I'm a female-to-male, but I can say that many people feel VERY scared about telling ANYONE. Even if they're not scared to tell you, they might be scared of something else that's hard to explain. When you're transgender you're usually extremely depressed (even if it doesn't show). Depression causes a lot of irrational fear, and intensifies your normal fears. I've known multiple people who really wanted to transition but were too scared to even look up any info about how you actually begin the process.
I met my wife online and knew her for three years before we ever met in person, and soon after we started dating. For those three years I had thought she was a guy because she refused to tell me her gender (and hadn't ever corrected me). So I was really surprised when we met of course, but that didn't change anything about how we were friends. I like her so much that I assume I'd still have been willing to try dating her even if she had been male - since her looks and gender isn't the reason why I like her, it's her personality. Your general personality doesn't change after you transition, but I think you normally become a better person because you're much happier. For example, I help out around the house more, I eat better, I'm much less grouchy, but I'm still me.
My wife says "I don't think about your body, I just think about the fact that it's YOU" so the transition doesn't bother her in that way. Probably someone who met in person from the beginning and always had a fixed idea of what someone looked/sounded like has a harder time, I don't know.
When I told my family it was because I had already started the therapy process and had been living as a male for a year. I thought I could hide it until after I had started hormones, but I could no longer stand it that they called me "she" and so on. It felt like a knife to the gut every time. It got so bad (because I was so depressed), that I felt "do they want me to kill myself?" and at that point I had to just tell them, otherwise perhaps I really would have killed myself.
In fact there was no reason for me to hide it, really. They had never been against gay people, and they knew/assumed that I was gay. My mom was pretty sexist and also tried to put me in a dress a few times, but I lived with my dad so the situation wasn't all that bad. But it was like my brain had decided "this is how things have always been; they've always called me female" and I was deadly scared about the whole thing because it would disrupt what was "normal" for us. The specific topic of what they thought about ->-bleeped-<- had never come up and that's where the fear stemmed from.

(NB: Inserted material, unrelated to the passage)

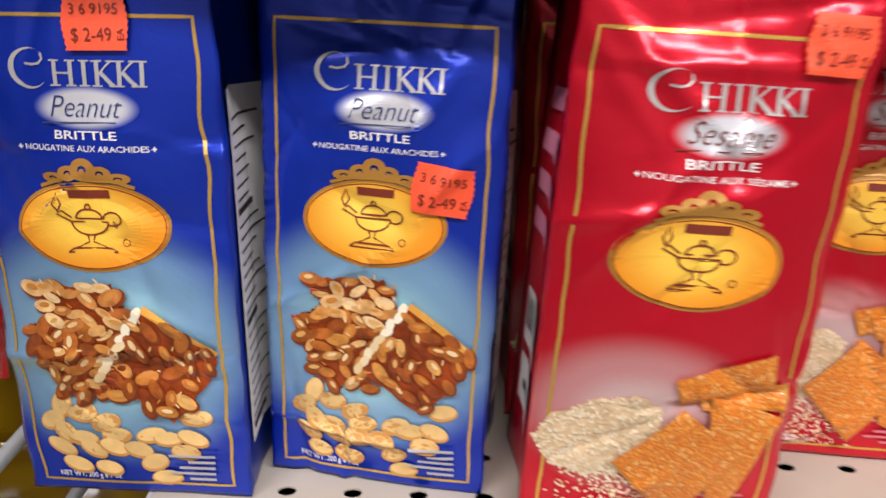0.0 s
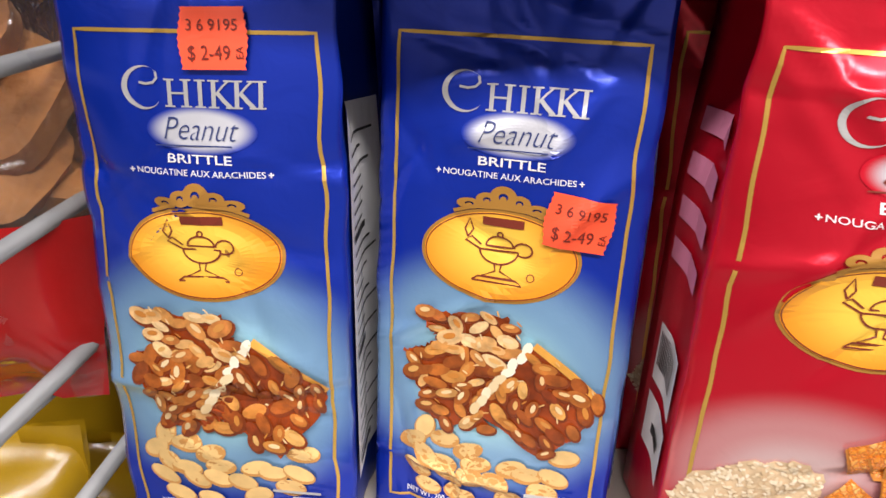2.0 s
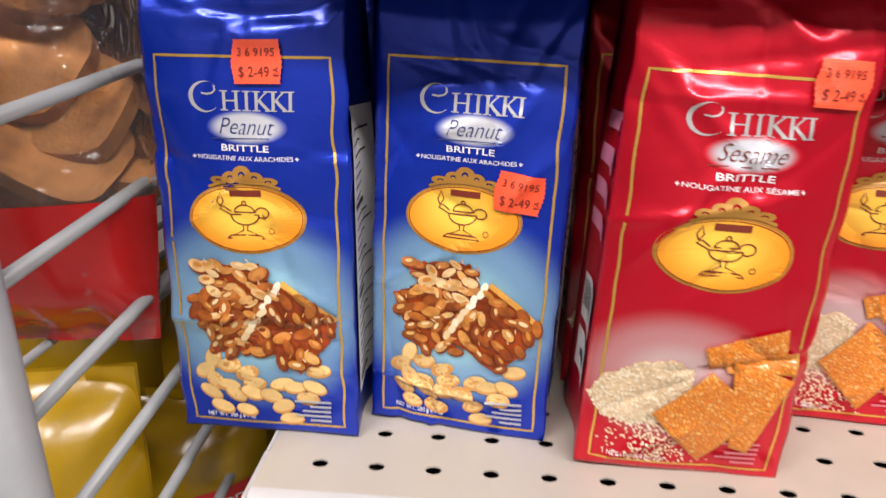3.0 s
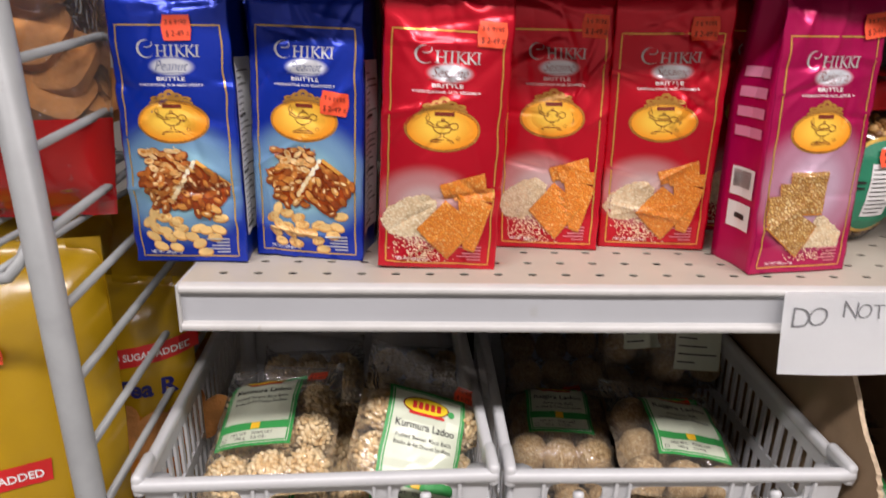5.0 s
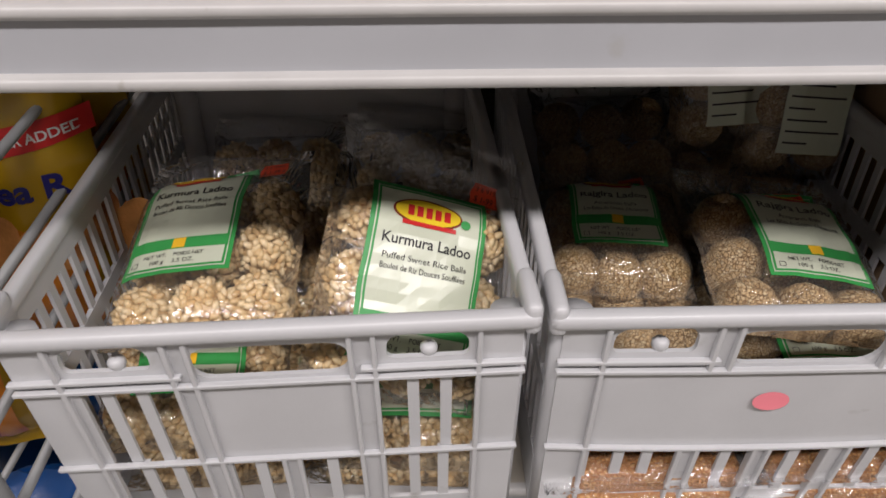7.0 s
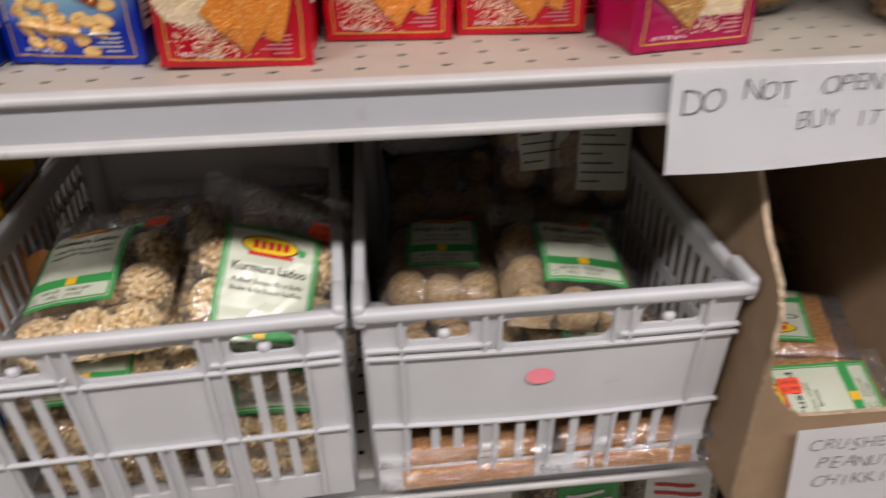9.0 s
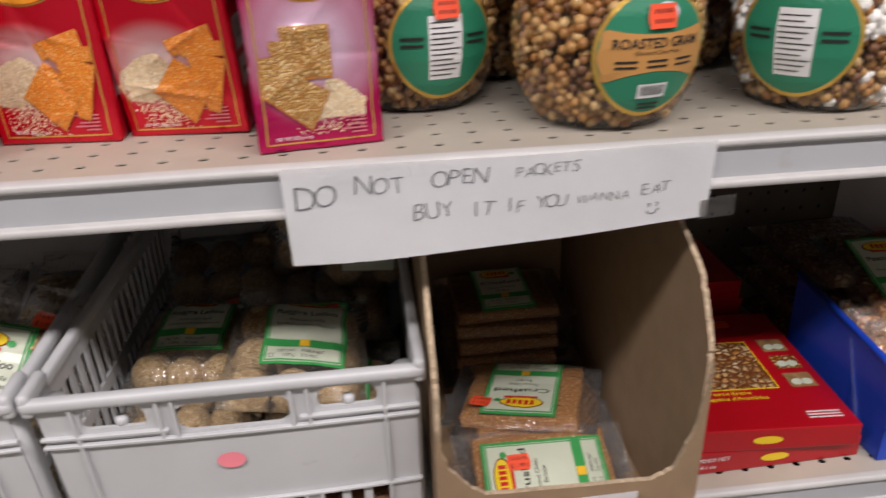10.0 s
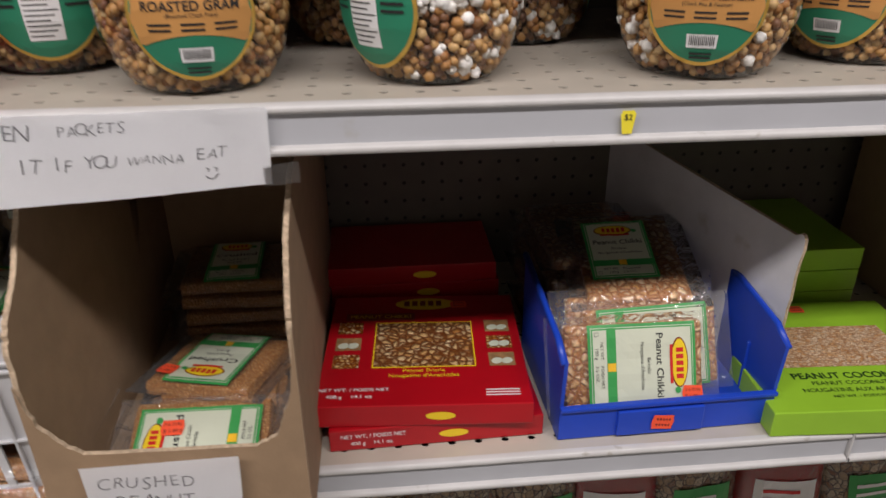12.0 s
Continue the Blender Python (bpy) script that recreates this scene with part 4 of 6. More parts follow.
def brittle_bag(m, kind, seed, W=0.086, D=0.052, bulge=0.004, crush=1.2):
    word, foilm, side, label = {
        "peanut": ("Peanut", "foil_blue", "blue_side", "blue foil bag of peanut brittle with gold border"),
        "sesame": ("Sesame", "foil_red", "red_side", "red foil bag of sesame brittle with gold border"),
        "rajgira": ("Rajgira", "foil_magenta", "magenta_side", "magenta foil bag of seed brittle with gold border")}[kind]
    t = thing("foil_bag", m, label, "bag", "foil bags of brittle")
    sheet = bag_surface(W, D, seed, bulge, crush)
    fit = W / 0.0845
    at = lambda u, v, lift=0.0: sheet(u * fit, v, lift)
    body = part("body", bag_body(sheet, W, D), [M[foilm], M[side]], t)
    rnd = random.Random(seed + 50)
    L = 0.00026
    # gold border
    bm = bmesh.new()
    x, z0, z1 = W / 2 - 0.0058, 0.005, 0.1725
    pts = [(-x + 2 * x * k / 20, z0) for k in range(20)] + [(x, z0 + (z1 - z0) * k / 40) for k in range(40)]
    pts += [(x - 2 * x * k / 20, z1) for k in range(20)] + [(-x, z1 - (z1 - z0) * k / 40) for k in range(40)]
    line(bm, pts, 0.0011, sheet, L, True)
    part("border", bm, M["gold"], t, "gold printed border")
    # lettering
    bm = bmesh.new()
    serif_title(bm, at, L * 1.3)
    part("title", bm, M["ink_silver"], t, "silver lettering")
    bm = bmesh.new()
    disc(bm, 0.002, 0.145, 0.0172, 0.0071, at, L * 1.1, 36, 8)
    part("cloud", bm, M["cloud_" + kind], t, "pale cloud behind the flavour word")
    bm = bmesh.new()
    words(bm, word, 0.002, 0.1457, 0.0098, at, L * 2.2, shear=0.4, width=0.0235, bold=-0.014)
    line(bm, [(-0.0128, 0.1404), (0, 0.1406), (0.0115, 0.1408)], 0.0004, at, L * 2.2)
    part("flavour_word", bm, M["navy"] if kind == "peanut" else M["maroon"], t)
    bm = bmesh.new()
    words(bm, "BRITTLE", 0.0008, 0.1367, 0.0038, at, L * 1.3, width=0.0206, bold=0.012)
    words(bm, "NOUGATINE AUX " + ("ARACHIDES" if kind == "peanut" else "S\u00c9SAME"), 0.0, 0.1325, 0.0027, at, L * 1.3, width=0.0405, bold=0.004)
    for sx in (-0.0218, 0.0218):
        line(bm, [(sx - 0.0008, 0.1325), (sx, 0.1325), (sx + 0.0008, 0.1325)], 0.0004, at, L * 1.3)
        line(bm, [(sx, 0.1317), (sx, 0.1325), (sx, 0.1333)], 0.0004, at, L * 1.5)
    words(bm, "NET WT. 200 g e 7 oz", -0.018, 0.0085, 0.0034, at, L * 3, bold=0.012, width=0.024)
    part("small_print", bm, M["ink_white"], t)
    # emblem
    bm = bmesh.new()
    disc(bm, -0.001, 0.1068, 0.0255, 0.0153, at, L, 48, 5)
    rim = part("emblem_rim", bm, M["gold_dark"], t)
    bm = bmesh.new()
    disc(bm, -0.001, 0.1068, 0.0245, 0.0143, at, L * 2, 48, 6)
    part("emblem", bm, M["emblem_fade"], rim, "yellow oval emblem with an oil lamp")
    bm = bmesh.new()
    line(bm, [(-0.001 + 0.0240 * math.cos(a * math.tau / 48), 0.1068 + 0.0139 * math.sin(a * math.tau / 48)) for a in range(48)], 0.00035, at, L * 2.6, True)
    part("emblem_ring", bm, M["maroon"], rim)
    bm = bmesh.new()
    for cx, cy, rx, ry in ((0.001, 0.1275, 0.0042, 0.0036), (-0.004, 0.1262, 0.0035, 0.0024), (0.006, 0.1262, 0.0035, 0.0024),
                           (-0.0095, 0.1245, 0.004, 0.0018), (0.0115, 0.1245, 0.004, 0.0018)):
        cx, cy = cx - 0.002, cy - 0.0015
        disc(bm, cx, cy, rx, ry, at, L * 2.2, 18, 1, 0.35)
        disc(bm, cx, cy - ry * 0.2, rx * 0.25, ry * 0.3, at, L * 2.2, 10, 1)
    line(bm, [(-0.0165, 0.1200), (-0.010, 0.1222), (-0.001, 0.1228), (0.008, 0.1222), (0.0145, 0.1200)], 0.0012, at, L * 2.2)
    part("scroll", bm, M["gold_dark"], rim, "scroll ornament in gold brown")
    bm = bmesh.new()
    for pl in lamp_lines(-0.0012, 0.1080, 0.0145):
        line(bm, pl, 0.00055, at, L * 3)
    patch(bm, ((-0.0069, 0.1166), (0.0061, 0.1166), (0.0061, 0.1194), (-0.0069, 0.1194)), at, L * 3, 4, 1)
    line(bm, [(0.0094 + 0.0012 * math.cos(a * 0.7854), 0.1014 + 0.0012 * math.sin(a * 0.7854)) for a in range(8)], 0.0003, at, L * 3, True)
    part("lamp_drawing", bm, M["maroon"], rim)
    # picture of the contents
    if kind == "peanut":
        nuts(t, at, rnd, L)
        left = [(-0.0314, 0.069), (-0.026, 0.0715), (-0.0195, 0.0745), (0.0, 0.0695), (0.006, 0.066), (-0.0058, 0.051), (0.001, 0.0440), (-0.017, 0.0430), (-0.022, 0.046), (-0.0265, 0.058)]
        top = [(-0.026, 0.086), (-0.012, 0.0865), (0.003, 0.0873), (0.0078, 0.0774), (0.0, 0.069), (-0.018, 0.0735), (-0.0215, 0.078)]
        right = [(0.0125, 0.0795), (0.0359, 0.060), (0.0325, 0.0505), (0.0185, 0.0345), (-0.0058, 0.051)]
        for q, (out, n, lift) in enumerate(((left, 32, 4.0), (top, 26, 5.0), (right, 26, 6.0))):
            studded(t, at, out, n, L * lift, rnd, q)
        bm = bmesh.new()
        for q in range(9):
            f = q / 8
            disc(bm, 0.0108 - 0.0158 * f + rnd.uniform(-0.0006, 0.0006), 0.0775 - 0.0250 * f, 0.0027, 0.0016, at, L * 7.6 + 0.00004 * q, 10, 1, turn=1.0 + rnd.uniform(-0.6, 0.6))
        part("broken_edge_picture", bm, M["nut_pale"], t)
        bm = bmesh.new()
        line(bm, [(0.0128, 0.0792), (0.0250, 0.0700), (0.0355, 0.0605)], 0.0026, at, L * 7.4)
        part("cut_edge_picture", bm, M["cut_edge"], t)
    elif kind == "sesame":
        pile = [(-0.041, 0.037), (-0.036, 0.047), (-0.024, 0.056), (-0.010, 0.060), (-0.002, 0.054), (-0.004, 0.042), (-0.010, 0.031), (-0.022, 0.025), (-0.034, 0.027)]
        seed_pile(t, at, pile, 620, 430, (-0.036, 0.012, 0.006, 0.032), rnd, L)
        crackers(t, at, [((-0.0008, 0.068), (0.0292, 0.077), (0.0312, 0.0645), (0.003, 0.058)), ((0.0055, 0.0655), (0.0355, 0.0655), (0.0360, 0.056), (0.010, 0.057)),
                         ((0.0115, 0.0615), (0.0365, 0.053), (0.0259, 0.0166), (0.018, 0.0195)), ((-0.0151, 0.0338), (0.0035, 0.0565), (0.0267, 0.0378), (0.0069, 0.0103))], "sesame_brittle", L)
    else:
        pile = [(-0.001, 0.020), (0.007, 0.0445), (0.015, 0.044), (0.032, 0.031), (0.031, 0.020)]
        seed_pile(t, at, pile, 330, 140, (-0.02, 0.034, 0.010, 0.024), rnd, L)
        crackers(t, at, [((-0.018, 0.047), (-0.0206, 0.0785), (0.0105, 0.0785), (0.0105, 0.047)), ((-0.026, 0.047), (-0.028, 0.070), (-0.003, 0.070), (-0.004, 0.047)),
                         ((-0.035, 0.040), (-0.036, 0.0605), (-0.009, 0.062), (-0.006, 0.043)), ((-0.036, 0.0378), (-0.0165, 0.051), (0.007, 0.0378), (-0.006, 0.014))], "flax_brittle", L)
    # unreadable small print by the lower corner
    bm = bmesh.new()
    for k in range(5):
        w0, z = 0.010 + 0.0035 * ((k * 2) % 3), 0.0085 + k * 0.0026
        patch(bm, ((0.031 - w0, z), (0.031, z), (0.031, z + 0.0011), (0.031 - w0, z + 0.0011)), at, L * 8 if kind == "peanut" else L * 3.5, 5, 1)
    part("fine_print", bm, M["ink_silver"] if kind == "peanut" else M["dull_pink"], t)
    # side panels
    for sx in (-1, 1):
        S = lambda u, v, l: (sx * (W / 2 + l - (0.003 + 0.022 * max(0, (v - 0.13) / (BH - 0.13))) * (1 - abs(2 * (u + D / 2) / D - 1))), D / 2 + u * (1 - 0.3 * max(0, (v - 0.13) / 0.09)), v)
        if kind == "peanut":
            bm = bmesh.new()
            patch(bm, ((-0.021, 0.02), (0.021, 0.02), (0.021, 0.15), (-0.021, 0.15)), S, 0.0012, 8, 12)
            facts = part("facts_panel", bm, M["ink_white"], t, "white nutrition panel")
            bm = bmesh.new()
            for k in range(26):
                v = 0.025 + k * 0.0046
                w = rnd.uniform(0.008, 0.018)
                patch(bm, ((-0.019, v), (-0.019 + w * 2, v), (-0.019 + w * 2, v + (0.0009 if k % 9 else 0.0024)), (-0.019, v + (0.0009 if k % 9 else 0.0024))), S, 0.0018, 6, 1)
            part("facts_print", bm, M["ink_black"], facts)
        else:
            bm = bmesh.new()
            patch(bm, ((-0.017, 0.03), (0.012, 0.03), (0.012, 0.05), (-0.017, 0.05)), S, 0.0012, 6, 3)
            patch(bm, ((-0.017, 0.055), (0.012, 0.055), (0.012, 0.077), (-0.017, 0.077)), S, 0.0012, 6, 3)
            facts = part("facts_panel", bm, M["ink_white"], t, "white panel with a barcode")
            bm = bmesh.new()
            for k in range(16):
                u = -0.013 + k * 0.0014
                patch(bm, ((u, 0.062), (u + rnd.uniform(0.0004, 0.001), 0.062), (u + 0.0006, 0.075), (u, 0.075)), S, 0.0018, 1, 2)
            patch(bm, ((-0.01, 0.038), (0.003, 0.038), (0.003, 0.042), (-0.01, 0.042)), S, 0.0018, 4, 1)
            part("barcode", bm, M["ink_black"], facts)
            bm = bmesh.new()
            for k in range(4):
                v = 0.1 + k * 0.0145
                patch(bm, ((-0.018, v), (0.015, v), (0.015, v + 0.0075), (-0.018, v + 0.0075)), S, 0.0012, 6, 2)
            part("side_print", bm, M["pink_print"], t, "pale pink bands on the side")
    return t, sheet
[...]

I had seen how people treated stuff like male-to-female crossdressers on TV that aired where I lived - they were always ugly and were essentially just a joke. That was all I knew of transgender people (since they never appeared in books) until I began researching myself, and that was how I assumed my parents thought of transgender people. Actually, in the end I was right to hide it for as long as I could from them but I won't go into that here lol!
Some transgender people who want kids desperately want to transition before their kid is old enough to be able to remember them as the wrong gender.
As for talking or not talking to your partner about it... I remember that when I was telling my father, I had so much pent-up emotion and I was so depressed that I just said some really weird things. The further I got into my transition (especially after I had my first chest surgery) the more sympathetic I became to other people and the more emotional feelings I got when GLBT topics came up. As in nowdays if someone talks about growing up as transgender on TV I actually end up crying. I also end up crying at stuff talking about the end of adolescence, probably since that's when I realized I was transgender and realized "ah, THAT'S my problem" and nowadays I feel sort of like I "missed out" on my entire childhood or something. Me crying would have been unheard of before, so you should prepare for possible weird stuff like that I guess...
I think it helps to go out and read/watch media with transgender stuff in it, you can do it together if you'd like. I tend to do this with my wife, then she can ask me "Is it really like that? I don't get it at all" and I can say yes or no. In the meantime, I feel like I don't have to give her a big speech or anything because we can both "experience" things through the movie.
If you want some fiction recommendations and don't already know about these, "Hourou Musuko" is a comic about both a boy who wants to be a girl and a girl who wants to be a boy (the boy-to-girl is the main character), it shows them beginning to realize their feelings in elementary school and follows them all the way until the start of university. Out of everything that I've ever read and watched I think this is the thing that has treated ->-bleeped-<- the most nicely and realistically. The part about simply wanting to transition but all of society being so against it is the biggest thing.
"Peacock" is a movie about a guy who dresses up as a woman for half the day or so - having to hide that he does this from the whole town. It slowly grows into more and more of the time that he's dressed up (if I recall). I won't say more and spoil it. It's not specifically about ->-bleeped-<-, but the guy is really good at acting the female part, and it's not one of those American movies where you're supposed to just laugh at the guy in a dress. The part about "hiding" things is the biggest theme.
"Cockpit" is the only other one I remember right now, where a guy starts living as a woman because he can't get a job as a man. It's a sort of feminist comedy as I remember and the ending gets kinda crazy, but it's okay. Since it's a comedy, I don't know if it'd be best or worst to watch first if you do decide to watch anything together.